Once we finished cycling, we went to Putu’s cousin’s family compound and were treated to a Balinese feast. This was among the best food I had in Indonesia. Everyone in our group had seconds.
The Campuhan Ridge Walk was another worthwhile activity in Ubud. The trail is connected to one of the main roads and is an easy two-kilometer walk. It wasn’t the most stunning scenery I’d seen in my travels, but it was nice to escape from the buzz of central Ubud.

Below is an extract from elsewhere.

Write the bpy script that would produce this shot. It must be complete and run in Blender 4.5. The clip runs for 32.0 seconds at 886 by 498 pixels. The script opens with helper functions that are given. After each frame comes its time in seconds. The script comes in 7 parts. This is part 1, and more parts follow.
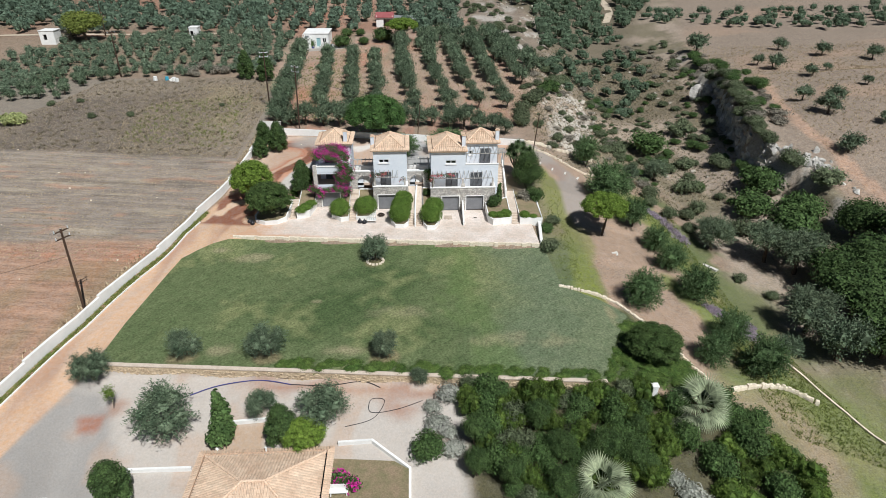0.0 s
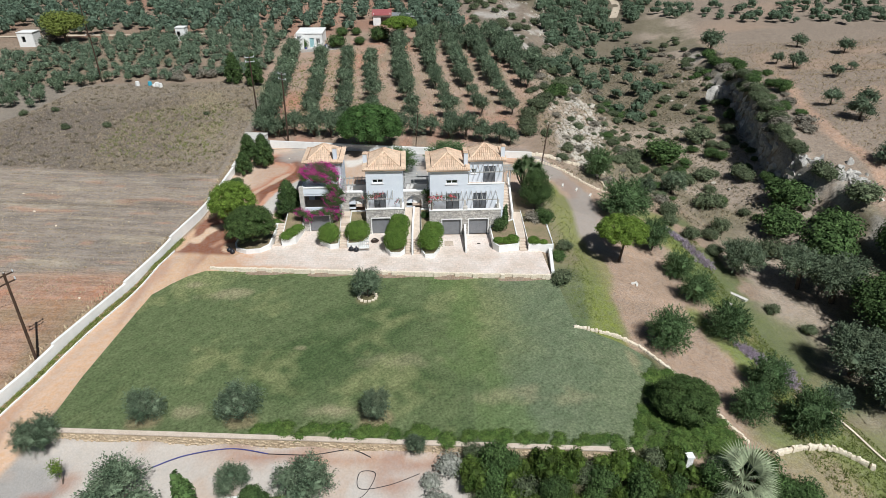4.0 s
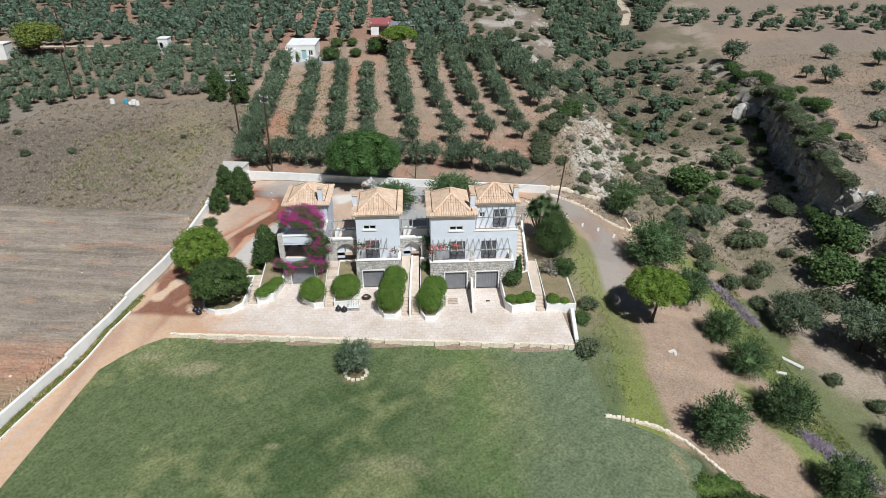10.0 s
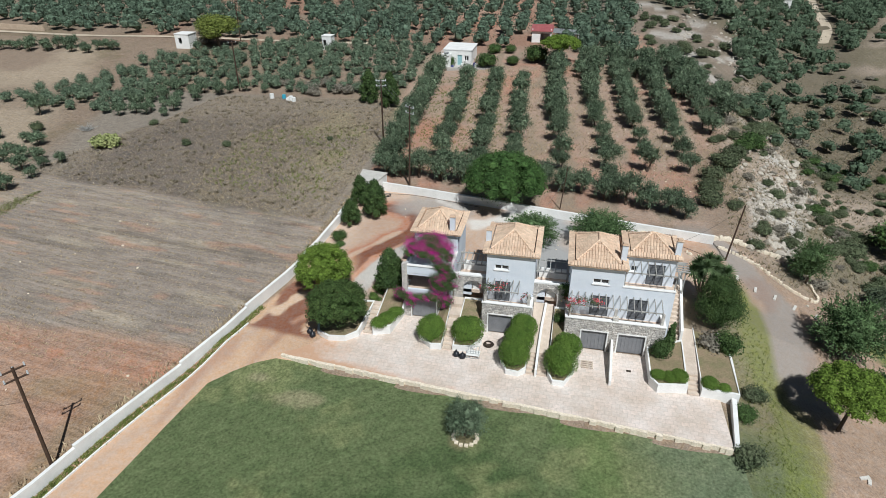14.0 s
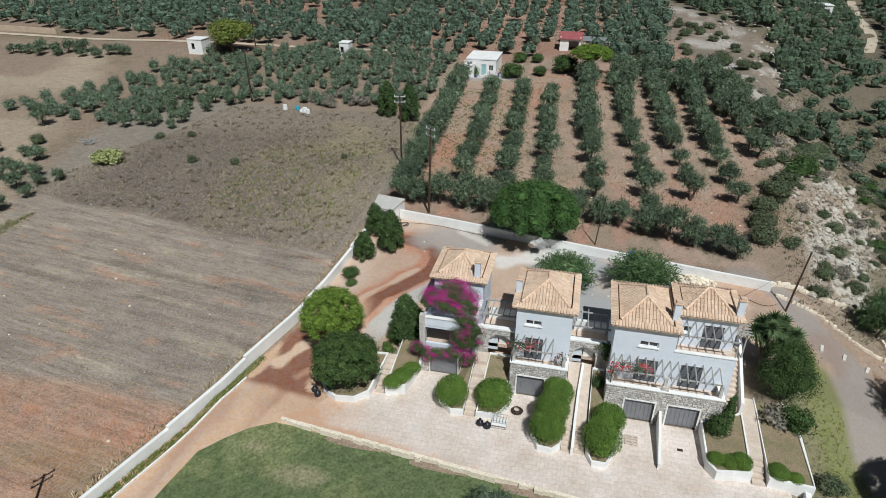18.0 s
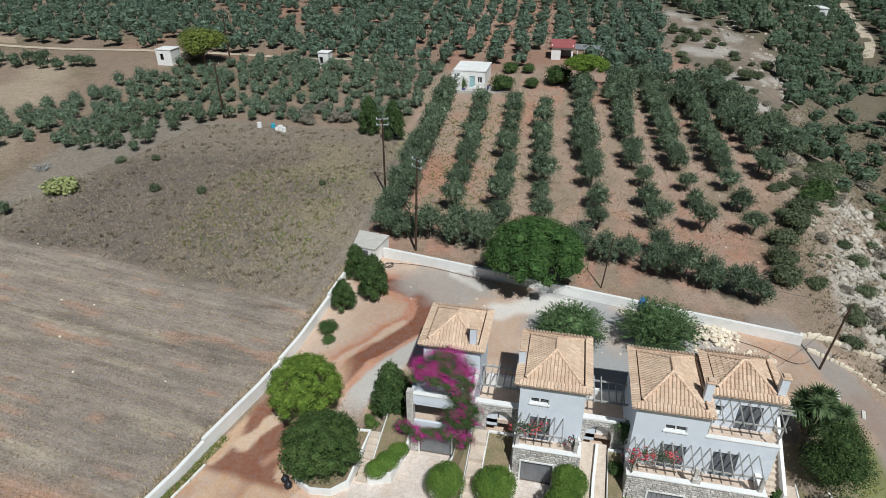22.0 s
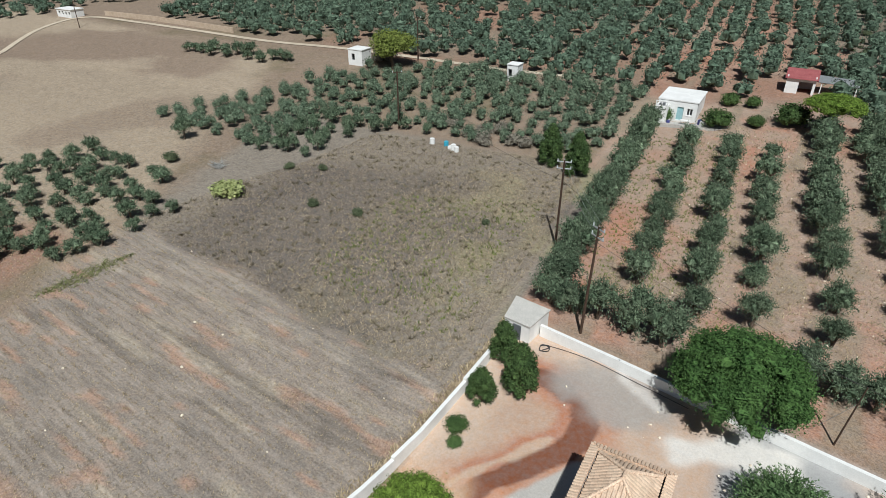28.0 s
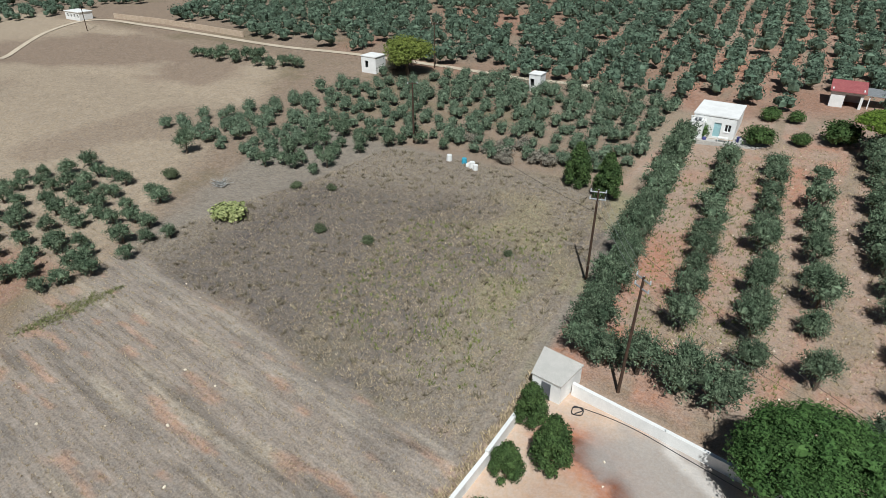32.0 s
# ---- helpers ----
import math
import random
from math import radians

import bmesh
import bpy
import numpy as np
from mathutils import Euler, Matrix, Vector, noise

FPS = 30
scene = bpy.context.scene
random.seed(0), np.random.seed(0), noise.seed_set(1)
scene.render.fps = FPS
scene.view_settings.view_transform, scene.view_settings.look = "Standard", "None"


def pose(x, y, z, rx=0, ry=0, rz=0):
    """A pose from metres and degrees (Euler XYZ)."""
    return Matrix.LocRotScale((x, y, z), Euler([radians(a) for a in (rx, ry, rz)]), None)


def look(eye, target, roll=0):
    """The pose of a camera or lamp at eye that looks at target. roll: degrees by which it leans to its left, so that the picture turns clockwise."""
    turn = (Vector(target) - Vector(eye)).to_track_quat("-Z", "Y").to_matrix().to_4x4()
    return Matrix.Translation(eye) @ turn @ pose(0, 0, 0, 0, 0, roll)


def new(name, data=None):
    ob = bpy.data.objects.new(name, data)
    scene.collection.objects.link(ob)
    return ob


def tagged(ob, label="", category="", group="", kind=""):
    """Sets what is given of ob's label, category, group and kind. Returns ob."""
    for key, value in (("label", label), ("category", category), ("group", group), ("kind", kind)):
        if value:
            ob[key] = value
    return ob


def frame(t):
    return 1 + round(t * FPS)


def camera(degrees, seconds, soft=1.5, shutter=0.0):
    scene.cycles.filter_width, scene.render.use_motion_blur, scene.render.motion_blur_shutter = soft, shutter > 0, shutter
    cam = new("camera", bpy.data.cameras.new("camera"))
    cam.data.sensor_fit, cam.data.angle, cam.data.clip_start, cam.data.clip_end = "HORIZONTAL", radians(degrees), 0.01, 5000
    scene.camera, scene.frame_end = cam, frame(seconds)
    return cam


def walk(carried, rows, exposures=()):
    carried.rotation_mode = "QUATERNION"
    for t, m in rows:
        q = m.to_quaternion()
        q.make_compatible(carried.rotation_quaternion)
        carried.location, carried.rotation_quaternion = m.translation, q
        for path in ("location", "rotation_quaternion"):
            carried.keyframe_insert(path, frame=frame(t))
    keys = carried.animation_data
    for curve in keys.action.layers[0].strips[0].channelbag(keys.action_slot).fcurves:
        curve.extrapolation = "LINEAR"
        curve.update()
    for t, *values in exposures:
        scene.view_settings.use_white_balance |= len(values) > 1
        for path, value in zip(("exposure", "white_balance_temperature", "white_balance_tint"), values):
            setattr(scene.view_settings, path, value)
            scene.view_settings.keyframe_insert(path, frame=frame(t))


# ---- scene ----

On the walk, I had a conversation with a Swedish traveler who had worked as a chef before quitting in February. I was entertained by his travel stories, which included a stint at an Indian ashram and motorbiking through Bali. When we reached the end of the walk, he asked if I had any interest in exploring more of Ubud on his motorbike. If you have spidey senses, your radar justifiably might be pinging, but I didn’t get any weird vibes. Regardless, I wanted to spend some time alone, so I declined his offer. He was totally cool with it and remained as friendly as ever. I was happy about this brief encounter since it embodied everything I love about solo travelers: they don’t judge or get offended if you want to do your own thing.
I purposely skipped a couple of popular activities in Ubud. I’m not a fan of yoga, but many other travelers took classes. The Yoga Barn consistently got good reviews from my yoga-inclined travel mates.
The monkey forest, home to macaques, is another popular attraction. After traveling through Thailand and Malaysia, I adopted a policy of staying away from macaques since they’re often aggressive. If you’re less of a wimp than I am, the forest allows you to see macaques at close range.